Some Lower Bounds on the Reach of an Algebraic Variety
Chris La Valle, Josué Tonelli-Cueto
TL;DR
This work investigates lower bounds on the reach $\varrho(Z)$ of smooth real algebraic varieties, framing reach as the positive-dimensional analogue of zero-set separation. It develops three complementary strands: (i) direct reach bounds via Kantorovich and Smale theory that tie geometric reach to condition numbers and regularity measures, (ii) Federer's estimators to connect local geometry with global reach, and (iii) probabilistic bounds for random polynomial models (continuous and discrete/bit-sized) that quantify how reach behaves under randomness. The results yield explicit worst-case and probabilistic bounds, including bounds that scale with degree, bit-size, and distance to infinity, and demonstrate how reach can be controlled by conditioning and derivative information.
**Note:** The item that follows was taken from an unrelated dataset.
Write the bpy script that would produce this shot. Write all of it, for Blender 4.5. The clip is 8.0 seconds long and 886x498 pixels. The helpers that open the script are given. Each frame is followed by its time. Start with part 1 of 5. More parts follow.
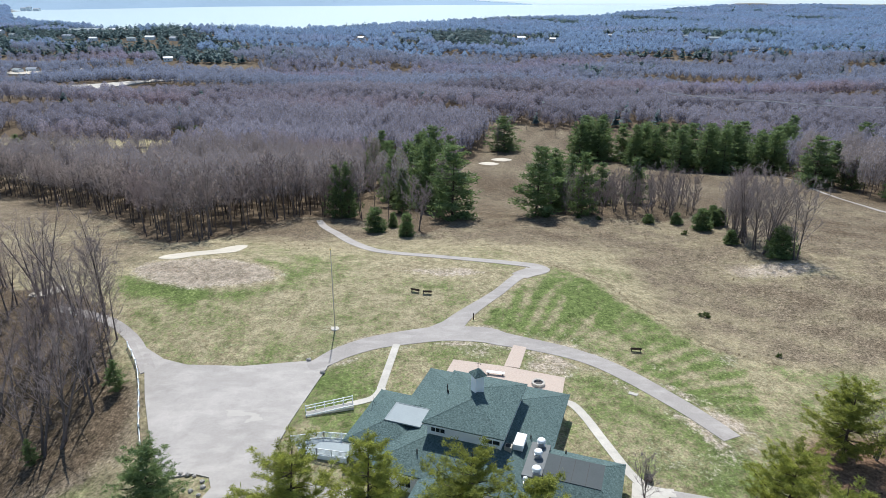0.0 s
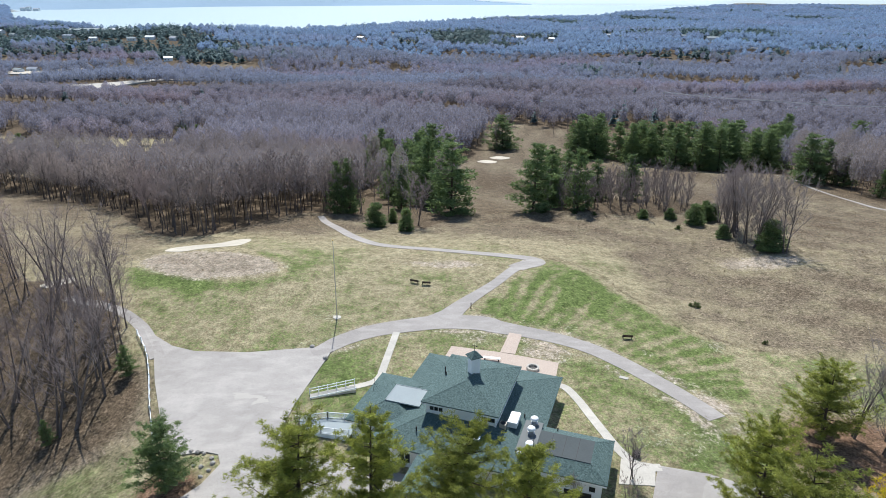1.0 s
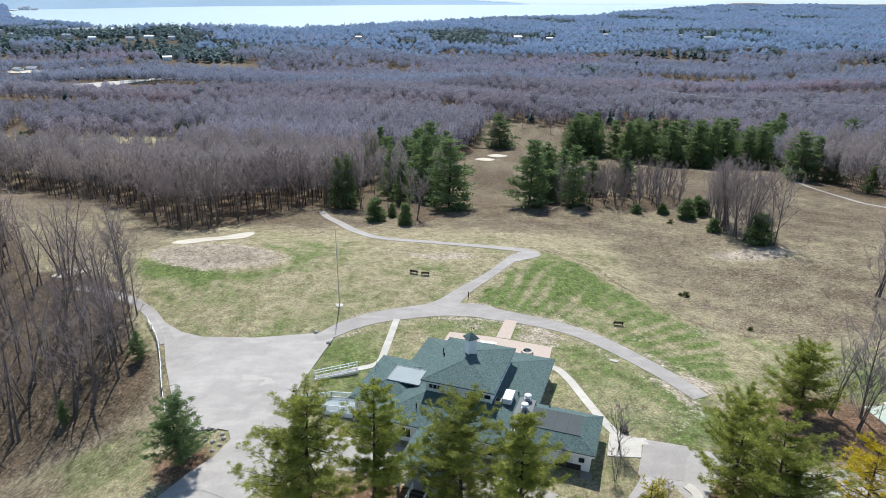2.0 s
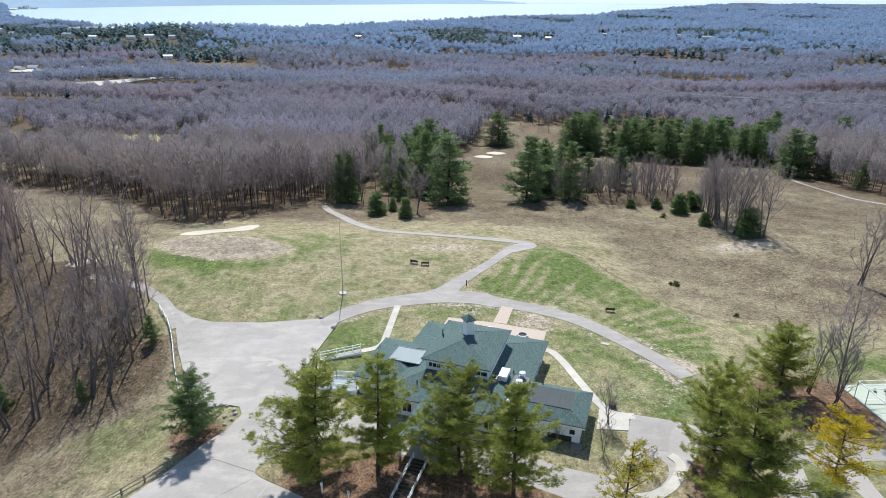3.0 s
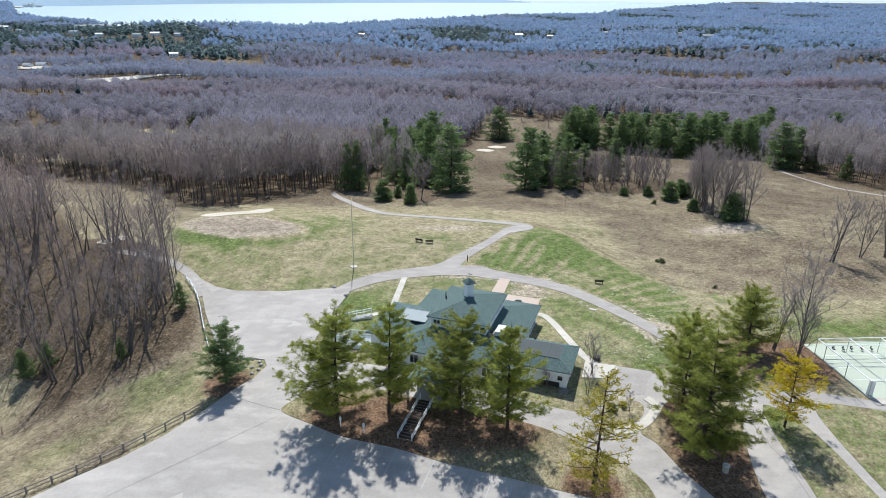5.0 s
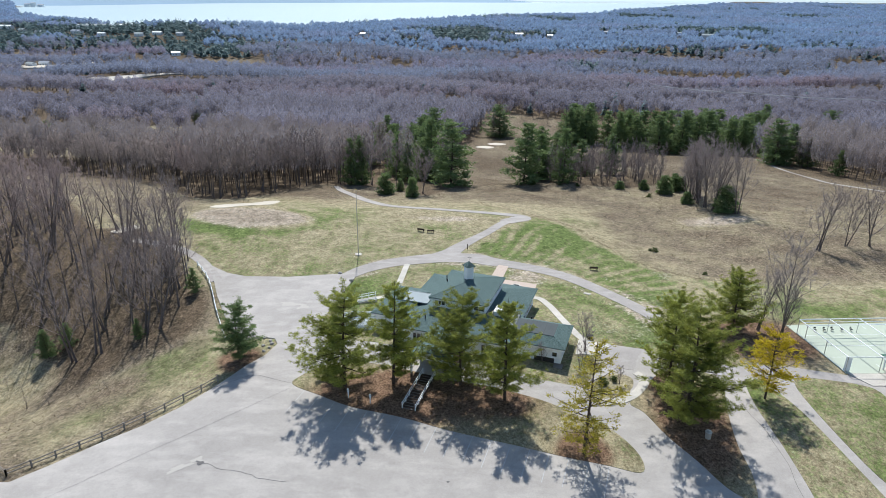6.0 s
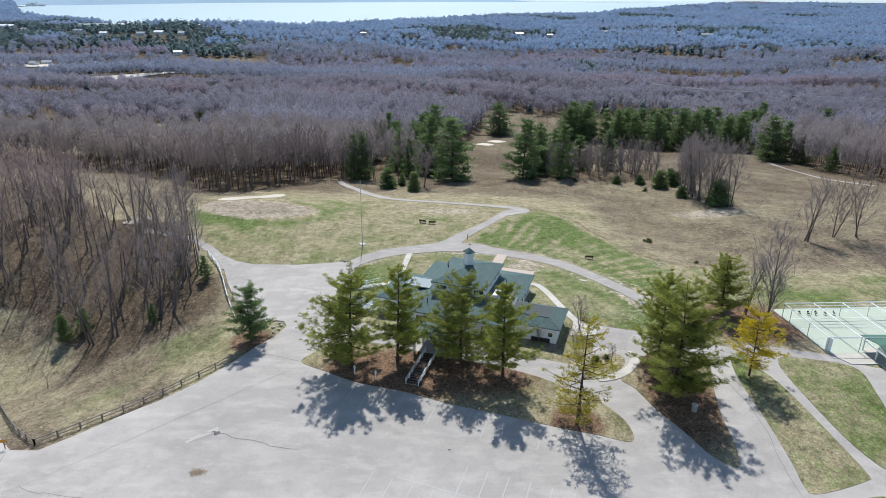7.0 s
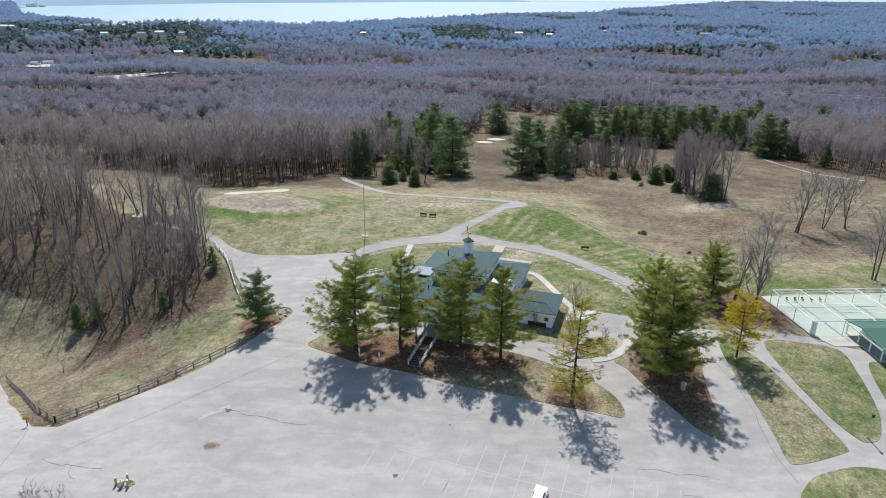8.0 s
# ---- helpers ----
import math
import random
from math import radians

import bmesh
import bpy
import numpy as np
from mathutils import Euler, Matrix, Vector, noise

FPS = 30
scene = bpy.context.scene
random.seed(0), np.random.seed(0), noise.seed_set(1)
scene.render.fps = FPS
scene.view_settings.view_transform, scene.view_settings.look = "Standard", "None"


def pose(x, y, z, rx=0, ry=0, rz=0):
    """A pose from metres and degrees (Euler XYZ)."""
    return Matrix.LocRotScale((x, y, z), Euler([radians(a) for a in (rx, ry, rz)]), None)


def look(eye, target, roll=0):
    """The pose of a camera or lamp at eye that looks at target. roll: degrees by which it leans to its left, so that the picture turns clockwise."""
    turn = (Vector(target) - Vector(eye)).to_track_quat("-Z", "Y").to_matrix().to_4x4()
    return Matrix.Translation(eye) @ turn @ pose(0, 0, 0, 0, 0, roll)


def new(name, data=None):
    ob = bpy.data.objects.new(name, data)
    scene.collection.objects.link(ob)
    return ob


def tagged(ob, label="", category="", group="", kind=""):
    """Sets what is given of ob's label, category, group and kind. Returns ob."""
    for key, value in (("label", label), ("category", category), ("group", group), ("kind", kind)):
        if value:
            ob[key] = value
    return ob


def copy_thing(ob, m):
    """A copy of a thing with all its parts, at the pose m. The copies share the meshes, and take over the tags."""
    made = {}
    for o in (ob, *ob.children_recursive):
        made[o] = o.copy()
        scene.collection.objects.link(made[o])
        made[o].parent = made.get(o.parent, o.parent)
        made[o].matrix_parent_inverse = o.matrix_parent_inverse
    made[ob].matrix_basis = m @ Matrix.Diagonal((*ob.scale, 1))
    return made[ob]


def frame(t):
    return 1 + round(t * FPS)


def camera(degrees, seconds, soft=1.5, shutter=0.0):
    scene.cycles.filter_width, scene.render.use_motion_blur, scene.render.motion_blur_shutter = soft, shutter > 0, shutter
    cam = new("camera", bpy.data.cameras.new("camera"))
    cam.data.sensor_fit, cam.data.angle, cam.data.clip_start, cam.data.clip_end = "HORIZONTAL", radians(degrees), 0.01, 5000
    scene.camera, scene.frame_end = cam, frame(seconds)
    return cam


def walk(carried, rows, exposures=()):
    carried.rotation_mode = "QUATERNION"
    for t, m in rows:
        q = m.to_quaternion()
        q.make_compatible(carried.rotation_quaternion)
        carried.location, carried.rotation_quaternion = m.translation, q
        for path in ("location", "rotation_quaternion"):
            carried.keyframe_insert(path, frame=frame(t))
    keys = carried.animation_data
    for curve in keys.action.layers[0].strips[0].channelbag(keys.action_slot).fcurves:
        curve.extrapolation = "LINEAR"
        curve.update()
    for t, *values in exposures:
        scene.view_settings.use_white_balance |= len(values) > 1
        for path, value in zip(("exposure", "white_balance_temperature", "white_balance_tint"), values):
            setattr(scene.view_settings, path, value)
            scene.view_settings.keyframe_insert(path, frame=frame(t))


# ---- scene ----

These bounds underpin certifiable geometric inference for algebraic sets and enhance numerical robustness in solving and sampling real varieties.
Abstract
Separation bounds are a fundamental measure of the complexity of solving a zero-dimensional system as it measures how difficult it is to separate its zeroes. In the positive dimensional case, the notion of reach takes its place. In this paper, we provide bounds on the reach of a smooth algebraic variety in terms of several invariants of interest: the condition number, Smale's $γ$ and the bit-size. We also provide probabilistic bounds for random algebraic varieties under some general assumptions.